BEGIN SUPPLIED RECORDS
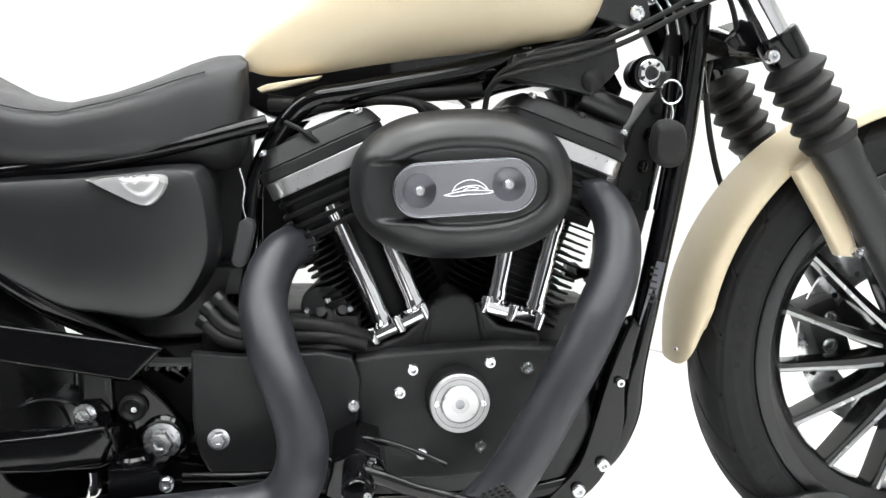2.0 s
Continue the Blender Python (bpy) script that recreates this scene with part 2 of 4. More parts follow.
XA, XB, YA, YB, HIGH = -2.2, 5.4, -4.2, 0.68, 3.0
COVE = 0.20
YM, XM, YC = -0.95, 0.10, -2.6
structure("floor", box(((XA + XB) / 2, (YM + YB - COVE) / 2, -0.05), (XB - XA, YB - COVE - YM, 0.1)), FLOOR, "white painted concrete workshop floor with faint cracks", "floor")
# Unseen white floor area, added so the belt guard mirrors grey.
structure("floor_white_unseen", box(((XM + XB) / 2, (YM + YC) / 2, -0.05), (XB - XM, YM - YC, 0.1)), FLOOR, "white floor out of view, added to lighten reflections", "floor")
# Unseen dark floor, added to keep reflections in the black parts dark.
bm = box(((XA + XM) / 2, (YA + YM) / 2, -0.05), (XM - XA, YM - YA, 0.1))
structure("floor_dark_unseen", box(((XM + XB) / 2, (YA + YC) / 2, -0.05), (XB - XM, YC - YA, 0.1), bm=bm), DARK_FLOOR, "dark grey floor out of view, added to darken reflections", "floor")
cove_line = [(YB - COVE * (1 - math.sin(a)), COVE * (1 - math.cos(a))) for a in np.linspace(0, math.pi / 2, 13)]
wall_line = cove_line + [(YB, HIGH), (YB + 0.12, HIGH), (YB + 0.12, -0.1), (YB - COVE, -0.1)]
back_wall = structure("wall_back", skin(bmesh.new(), [[(x, y, z) for y, z in wall_line] for x in (XA - 0.12, XB + 0.12)]), WHITE_WALL, "white painted wall that curves into the floor behind the motorcycle", "wall")
# Unseen front wall, split at XW: bright right part, dark left part for reflections.
XW = 0.9
structure("wall_front", box(((XW + XB) / 2 + 0.06, YA - 0.06, HIGH / 2), (XB - XW + 0.12, 0.12, HIGH)), GREY_WALL, "light grey wall out of view, kept bright for reflections", "wall")
structure("wall_front_dark", box(((XA + XW) / 2 - 0.06, YA - 0.06, HIGH / 2), (XW - XA + 0.12, 0.12, HIGH)), DARK_WALL, "dark grey wall out of view, added to darken reflections", "wall")
# Out of view; dark so that black parts facing -x stay black.
structure("wall_side", box((XA - 0.06, (YA + YB) / 2, HIGH / 2), (0.12, YB - YA, HIGH)), DARK_WALL, "dark grey wall out of view, added to darken reflections", "wall")
structure("wall_end", box((XB + 0.06, (YA + YB) / 2, HIGH / 2), (0.12, YB - YA, HIGH)), WHITE_WALL, "plain white painted wall of the showroom", "wall")
structure("ceiling", box(((XA + XB) / 2, (YA + YB) / 2, HIGH + 0.05), (XB - XA + 0.24, YB - YA + 0.24, 0.1)), CEIL, "plain white showroom ceiling", "ceiling")


def ceiling_light(x, y):
    e = empty("ceiling_light", "wide white ceiling light panel, switched on", "ceiling light", "rows of ceiling lights")
    part("housing", box((0, 0, -0.03), (1.56, 0.86, 0.06), 0.01), LAMPBODY, e)
    part("diffuser", box((0, 0, -0.066), (1.50, 0.80, 0.012), 0.004), LAMPMAT, e, "glowing white diffuser")
    e.matrix_basis = pose(x, y, HIGH)
    return e


first_light = ceiling_light(0.5, -2.8)
for gx, gy in ((2.4, -2.8), (-1.4, -1.2), (0.5, -1.2), (2.4, -1.2), (-1.4, 0.1), (0.5, 0.1), (2.4, 0.1)):
    copy_thing(first_light, pose(gx, gy, HIGH))

for z in (0.69, 0.797, 0.905, 1.012, 1.30, 1.60):
    part("wall_groove", box((XA / 2 + 0.005, YB - 0.0004, z), (-XA - 0.02, 0.001, 0.0022)), GRIME, back_wall)

# ---- motorcycle ----
bike = empty("motorcycle", "sand and black cruiser motorcycle standing in a wheel chock", "motorcycle")


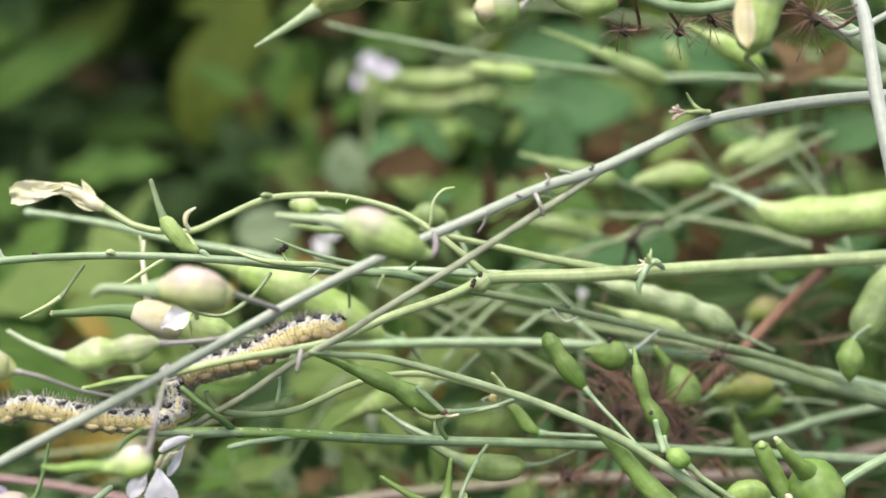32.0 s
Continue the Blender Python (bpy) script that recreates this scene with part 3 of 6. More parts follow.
END SUPPLIED RECORDS
State how many lines of the listing hold the string "More"; reply with the number and nothing else.

• [SOLUTION BELOW]:
2